:: Data provided ::

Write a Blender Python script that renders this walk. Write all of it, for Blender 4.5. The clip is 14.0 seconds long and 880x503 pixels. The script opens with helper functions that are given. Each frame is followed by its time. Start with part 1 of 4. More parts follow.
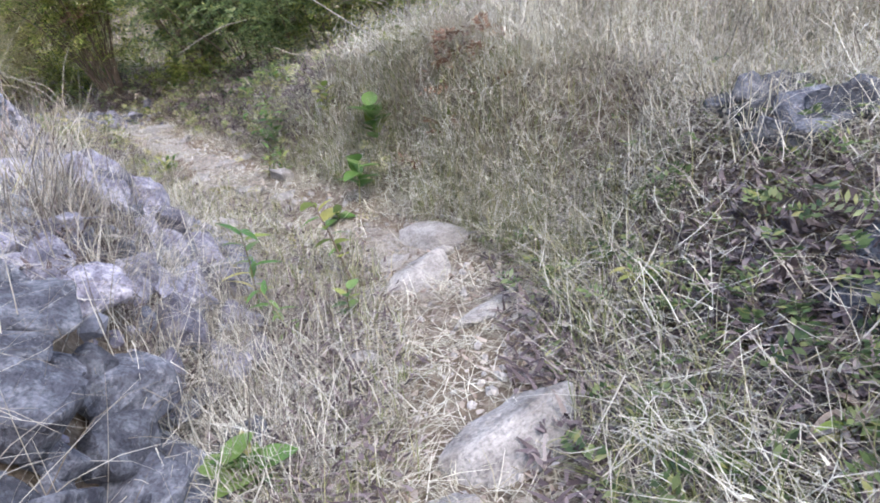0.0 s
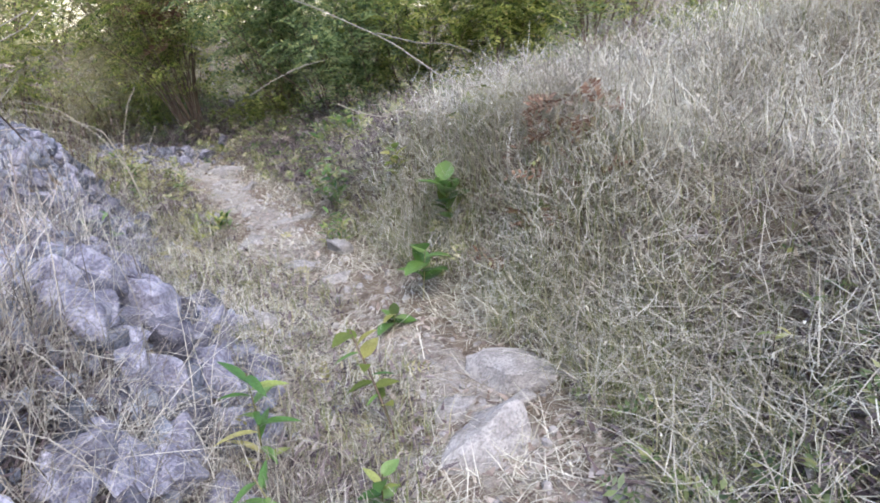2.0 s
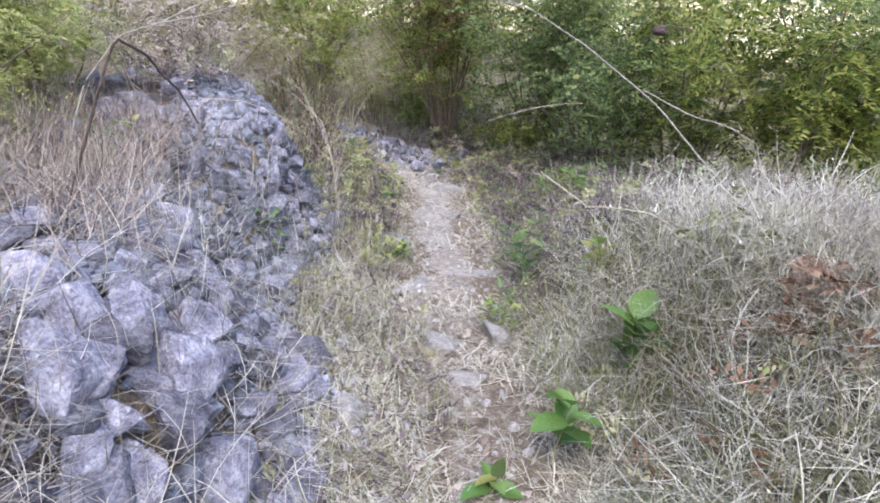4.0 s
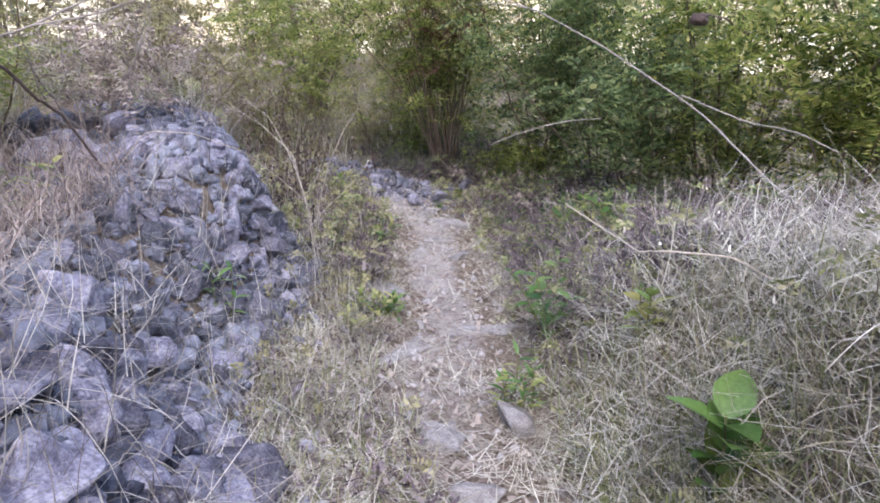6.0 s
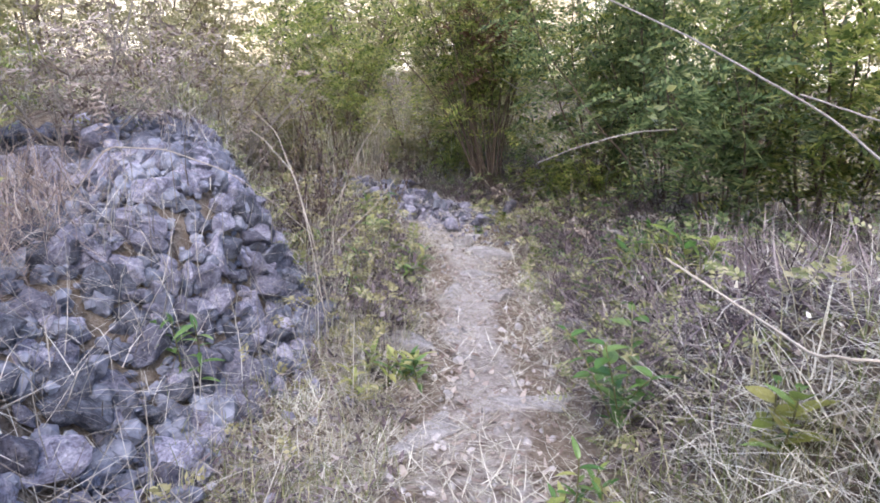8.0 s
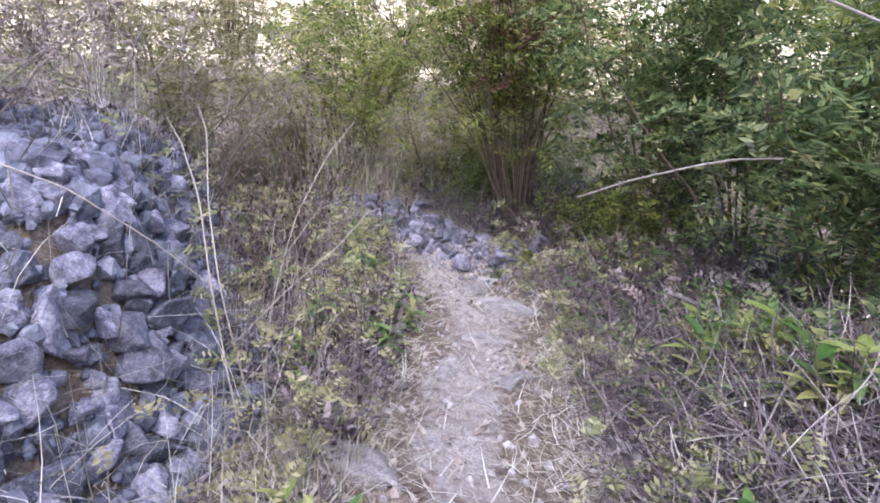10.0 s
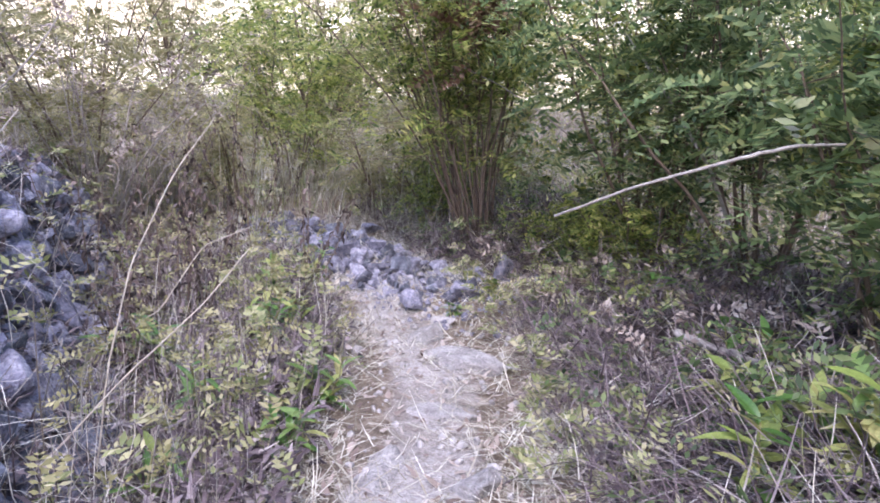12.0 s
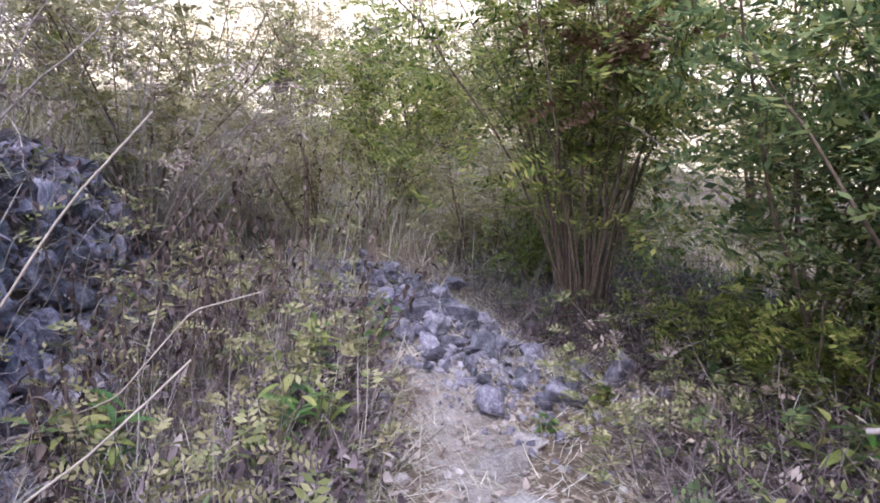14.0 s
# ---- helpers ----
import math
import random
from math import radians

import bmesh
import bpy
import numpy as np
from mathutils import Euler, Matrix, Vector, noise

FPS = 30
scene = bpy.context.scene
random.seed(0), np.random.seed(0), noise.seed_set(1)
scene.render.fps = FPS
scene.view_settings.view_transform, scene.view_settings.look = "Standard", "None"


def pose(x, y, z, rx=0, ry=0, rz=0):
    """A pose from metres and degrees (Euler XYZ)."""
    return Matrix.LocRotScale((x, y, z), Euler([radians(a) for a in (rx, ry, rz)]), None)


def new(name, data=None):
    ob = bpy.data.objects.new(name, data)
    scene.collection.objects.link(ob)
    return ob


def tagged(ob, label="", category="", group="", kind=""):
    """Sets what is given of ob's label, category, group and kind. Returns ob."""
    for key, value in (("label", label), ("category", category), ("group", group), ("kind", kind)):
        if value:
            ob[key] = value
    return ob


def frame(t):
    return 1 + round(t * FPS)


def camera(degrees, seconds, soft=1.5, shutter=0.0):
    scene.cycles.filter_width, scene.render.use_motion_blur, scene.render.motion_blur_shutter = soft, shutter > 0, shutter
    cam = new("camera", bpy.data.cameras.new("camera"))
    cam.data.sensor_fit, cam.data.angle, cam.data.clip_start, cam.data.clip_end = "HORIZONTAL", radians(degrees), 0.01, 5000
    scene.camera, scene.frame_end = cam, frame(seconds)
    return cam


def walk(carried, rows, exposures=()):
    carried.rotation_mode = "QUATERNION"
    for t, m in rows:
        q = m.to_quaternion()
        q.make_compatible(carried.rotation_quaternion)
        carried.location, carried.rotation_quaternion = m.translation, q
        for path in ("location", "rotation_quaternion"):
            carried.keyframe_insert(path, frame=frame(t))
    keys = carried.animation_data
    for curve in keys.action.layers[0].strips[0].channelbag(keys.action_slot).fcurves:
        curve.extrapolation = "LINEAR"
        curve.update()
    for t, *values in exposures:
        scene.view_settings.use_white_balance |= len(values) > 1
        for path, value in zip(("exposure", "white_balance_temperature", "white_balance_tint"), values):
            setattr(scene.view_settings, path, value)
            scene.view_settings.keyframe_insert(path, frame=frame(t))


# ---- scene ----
EXPOSURES = ((0.0, 0.53, 6130, 9), (1.0, 0.6, 6080, 9), (3.0, 0.3, 6020, 9), (4.2, 0.6, 5980, 10), (6.3, 0.33, 5930, 16), (7.7, 0.44, 6000, 15), (9.8, 0.46, 5780, 20), (11.0, 0.68, 5680, 21), (12.6, 0.72, 5680, 21), (14.0, 0.32, 5740, 21))
cam = camera(69.50, 14.0, soft=1.8)
# seconds, place of the eye, heading, tilt and lean in degrees
PATH = (
    (0.0, 0.000, 0.000, 1.391, 0.00, -23.97, -6.82),
    (0.5, -0.031, 0.244, 1.537, 1.48, -25.79, -7.30),
    (1.0, -0.049, 0.421, 1.539, 1.98, -22.76, -6.74),
    (1.5, 0.013, 0.701, 1.436, 3.23, -19.08, -6.18),
    (2.0, 0.034, 0.944, 1.495, 7.54, -21.03, -5.77),
    (2.5, 0.125, 1.177, 1.514, 14.57, -21.96, -2.66),
    (3.0, 0.186, 1.432, 1.548, 20.30, -20.02, 2.37),
    (3.5, 0.122, 1.760, 1.564, 22.54, -17.38, 5.25),
    (4.0, 0.114, 1.971, 1.600, 30.17, -19.40, 6.20),
    (4.2, 0.099, 2.053, 1.595, 31.14, -19.69, 6.09),
    (6.3, -0.321, 2.799, 1.445, 32.43, -16.25, 2.05),
    (6.5, -0.359, 2.847, 1.455, 34.01, -16.62, 1.80),
    (7.0, -0.393, 3.012, 1.433, 34.75, -17.38, 3.69),
    (7.5, -0.540, 3.233, 1.366, 32.82, -14.40, 2.88),
    (7.7, -0.579, 3.309, 1.362, 34.48, -15.39, 1.91),
    (9.8, -1.123, 4.398, 1.250, 40.13, -14.34, 5.13),
    (10.0, -1.196, 4.485, 1.254, 38.89, -14.19, 4.97),
    (10.5, -1.399, 4.719, 1.128, 31.26, -13.16, 2.37),
    (11.0, -1.495, 4.905, 1.134, 34.04, -12.55, 2.28),
    (11.5, -1.584, 5.081, 1.141, 33.20, -12.98, 1.07),
    (12.0, -1.628, 5.266, 1.146, 36.26, -12.56, 2.56),
    (12.5, -1.691, 5.477, 1.141, 39.52, -11.31, 4.59),
    (13.0, -1.880, 5.636, 1.162, 41.63, -11.50, 5.57),
    (13.5, -2.051, 5.804, 1.121, 47.04, -9.74, 8.22),
    (14.0, -2.221, 5.984, 1.114, 45.16, -9.61, 8.09),
)
walk(cam, [(t, Matrix.Translation((x, y, z)) @ pose(0, 0, 0, 0, 0, h) @ pose(0, 0, 0, 90 + p) @ pose(0, 0, 0, 0, 0, r)) for t, x, y, z, h, p, r in PATH],
     exposures=EXPOSURES)

# ---- world and sun ----
SUN_EL, SUN_ROT = 56.0, 150.0
world = bpy.data.worlds.new("world")
scene.world = world
world.use_nodes = True
wn = world.node_tree.nodes
sky = wn.new("ShaderNodeTexSky")
sky.sky_type = "NISHITA"
sky.sun_disc = False
sky.sun_elevation, sky.sun_rotation = radians(SUN_EL), radians(SUN_ROT)
sky.dust_density, sky.air_density = 3.0, 1.0
wn["Background"].inputs["Strength"].default_value = 0.34
world.node_tree.links.new(sky.outputs["Color"], wn["Background"].inputs["Color"])
sun_data = bpy.data.lights.new("sun", "SUN")
sun_data.energy, sun_data.angle, sun_data.color = 1.0, radians(35), (1.0, 0.95, 0.88)
sun = new("sun", sun_data)
sun.matrix_world = pose(0, 0, 20, 90 - SUN_EL, 0, 180 - SUN_ROT)

rng = np.random.default_rng(7)


# ---- materials ----
def links(mat):
    return mat.node_tree.nodes, mat.node_tree.links


def ramp_node(nodes, stops):
    r = nodes.new("ShaderNodeValToRGB")
    while len(r.color_ramp.elements) < len(stops):
        r.color_ramp.elements.new(0.5)
    for e, (p, c) in zip(r.color_ramp.elements, stops):
        e.position, e.color = p, (*c, 1)
    return r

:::

Work required | Quote the data exactly, leaving every image out of the copy.

Solution for this task |
Write a Blender Python script that renders this walk. Write all of it, for Blender 4.5. The clip is 14.0 seconds long and 880x503 pixels. The script opens with helper functions that are given. Each frame is followed by its time. Start with part 1 of 4. More parts follow.
0.0 s
2.0 s
4.0 s
6.0 s
8.0 s
10.0 s
12.0 s
14.0 s
# ---- helpers ----
import math
import random
from math import radians

import bmesh
import bpy
import numpy as np
from mathutils import Euler, Matrix, Vector, noise

FPS = 30
scene = bpy.context.scene
random.seed(0), np.random.seed(0), noise.seed_set(1)
scene.render.fps = FPS
scene.view_settings.view_transform, scene.view_settings.look = "Standard", "None"


def pose(x, y, z, rx=0, ry=0, rz=0):
    """A pose from metres and degrees (Euler XYZ)."""
    return Matrix.LocRotScale((x, y, z), Euler([radians(a) for a in (rx, ry, rz)]), None)


def new(name, data=None):
    ob = bpy.data.objects.new(name, data)
    scene.collection.objects.link(ob)
    return ob


def tagged(ob, label="", category="", group="", kind=""):
    """Sets what is given of ob's label, category, group and kind. Returns ob."""
    for key, value in (("label", label), ("category", category), ("group", group), ("kind", kind)):
        if value:
            ob[key] = value
    return ob


def frame(t):
    return 1 + round(t * FPS)


def camera(degrees, seconds, soft=1.5, shutter=0.0):
    scene.cycles.filter_width, scene.render.use_motion_blur, scene.render.motion_blur_shutter = soft, shutter > 0, shutter
    cam = new("camera", bpy.data.cameras.new("camera"))
    cam.data.sensor_fit, cam.data.angle, cam.data.clip_start, cam.data.clip_end = "HORIZONTAL", radians(degrees), 0.01, 5000
    scene.camera, scene.frame_end = cam, frame(seconds)
    return cam


def walk(carried, rows, exposures=()):
    carried.rotation_mode = "QUATERNION"
    for t, m in rows:
        q = m.to_quaternion()
        q.make_compatible(carried.rotation_quaternion)
        carried.location, carried.rotation_quaternion = m.translation, q
        for path in ("location", "rotation_quaternion"):
            carried.keyframe_insert(path, frame=frame(t))
    keys = carried.animation_data
    for curve in keys.action.layers[0].strips[0].channelbag(keys.action_slot).fcurves:
        curve.extrapolation = "LINEAR"
        curve.update()
    for t, *values in exposures:
        scene.view_settings.use_white_balance |= len(values) > 1
        for path, value in zip(("exposure", "white_balance_temperature", "white_balance_tint"), values):
            setattr(scene.view_settings, path, value)
            scene.view_settings.keyframe_insert(path, frame=frame(t))


# ---- scene ----
EXPOSURES = ((0.0, 0.53, 6130, 9), (1.0, 0.6, 6080, 9), (3.0, 0.3, 6020, 9), (4.2, 0.6, 5980, 10), (6.3, 0.33, 5930, 16), (7.7, 0.44, 6000, 15), (9.8, 0.46, 5780, 20), (11.0, 0.68, 5680, 21), (12.6, 0.72, 5680, 21), (14.0, 0.32, 5740, 21))
cam = camera(69.50, 14.0, soft=1.8)
# seconds, place of the eye, heading, tilt and lean in degrees
PATH = (
    (0.0, 0.000, 0.000, 1.391, 0.00, -23.97, -6.82),
    (0.5, -0.031, 0.244, 1.537, 1.48, -25.79, -7.30),
    (1.0, -0.049, 0.421, 1.539, 1.98, -22.76, -6.74),
    (1.5, 0.013, 0.701, 1.436, 3.23, -19.08, -6.18),
    (2.0, 0.034, 0.944, 1.495, 7.54, -21.03, -5.77),
    (2.5, 0.125, 1.177, 1.514, 14.57, -21.96, -2.66),
    (3.0, 0.186, 1.432, 1.548, 20.30, -20.02, 2.37),
    (3.5, 0.122, 1.760, 1.564, 22.54, -17.38, 5.25),
    (4.0, 0.114, 1.971, 1.600, 30.17, -19.40, 6.20),
    (4.2, 0.099, 2.053, 1.595, 31.14, -19.69, 6.09),
    (6.3, -0.321, 2.799, 1.445, 32.43, -16.25, 2.05),
    (6.5, -0.359, 2.847, 1.455, 34.01, -16.62, 1.80),
    (7.0, -0.393, 3.012, 1.433, 34.75, -17.38, 3.69),
    (7.5, -0.540, 3.233, 1.366, 32.82, -14.40, 2.88),
    (7.7, -0.579, 3.309, 1.362, 34.48, -15.39, 1.91),
    (9.8, -1.123, 4.398, 1.250, 40.13, -14.34, 5.13),
    (10.0, -1.196, 4.485, 1.254, 38.89, -14.19, 4.97),
    (10.5, -1.399, 4.719, 1.128, 31.26, -13.16, 2.37),
    (11.0, -1.495, 4.905, 1.134, 34.04, -12.55, 2.28),
    (11.5, -1.584, 5.081, 1.141, 33.20, -12.98, 1.07),
    (12.0, -1.628, 5.266, 1.146, 36.26, -12.56, 2.56),
    (12.5, -1.691, 5.477, 1.141, 39.52, -11.31, 4.59),
    (13.0, -1.880, 5.636, 1.162, 41.63, -11.50, 5.57),
    (13.5, -2.051, 5.804, 1.121, 47.04, -9.74, 8.22),
    (14.0, -2.221, 5.984, 1.114, 45.16, -9.61, 8.09),
)
walk(cam, [(t, Matrix.Translation((x, y, z)) @ pose(0, 0, 0, 0, 0, h) @ pose(0, 0, 0, 90 + p) @ pose(0, 0, 0, 0, 0, r)) for t, x, y, z, h, p, r in PATH],
     exposures=EXPOSURES)

# ---- world and sun ----
SUN_EL, SUN_ROT = 56.0, 150.0
world = bpy.data.worlds.new("world")
scene.world = world
world.use_nodes = True
wn = world.node_tree.nodes
sky = wn.new("ShaderNodeTexSky")
sky.sky_type = "NISHITA"
sky.sun_disc = False
sky.sun_elevation, sky.sun_rotation = radians(SUN_EL), radians(SUN_ROT)
sky.dust_density, sky.air_density = 3.0, 1.0
wn["Background"].inputs["Strength"].default_value = 0.34
world.node_tree.links.new(sky.outputs["Color"], wn["Background"].inputs["Color"])
sun_data = bpy.data.lights.new("sun", "SUN")
sun_data.energy, sun_data.angle, sun_data.color = 1.0, radians(35), (1.0, 0.95, 0.88)
sun = new("sun", sun_data)
sun.matrix_world = pose(0, 0, 20, 90 - SUN_EL, 0, 180 - SUN_ROT)

rng = np.random.default_rng(7)


# ---- materials ----
def links(mat):
    return mat.node_tree.nodes, mat.node_tree.links


def ramp_node(nodes, stops):
    r = nodes.new("ShaderNodeValToRGB")
    while len(r.color_ramp.elements) < len(stops):
        r.color_ramp.elements.new(0.5)
    for e, (p, c) in zip(r.color_ramp.elements, stops):
        e.position, e.color = p, (*c, 1)
    return r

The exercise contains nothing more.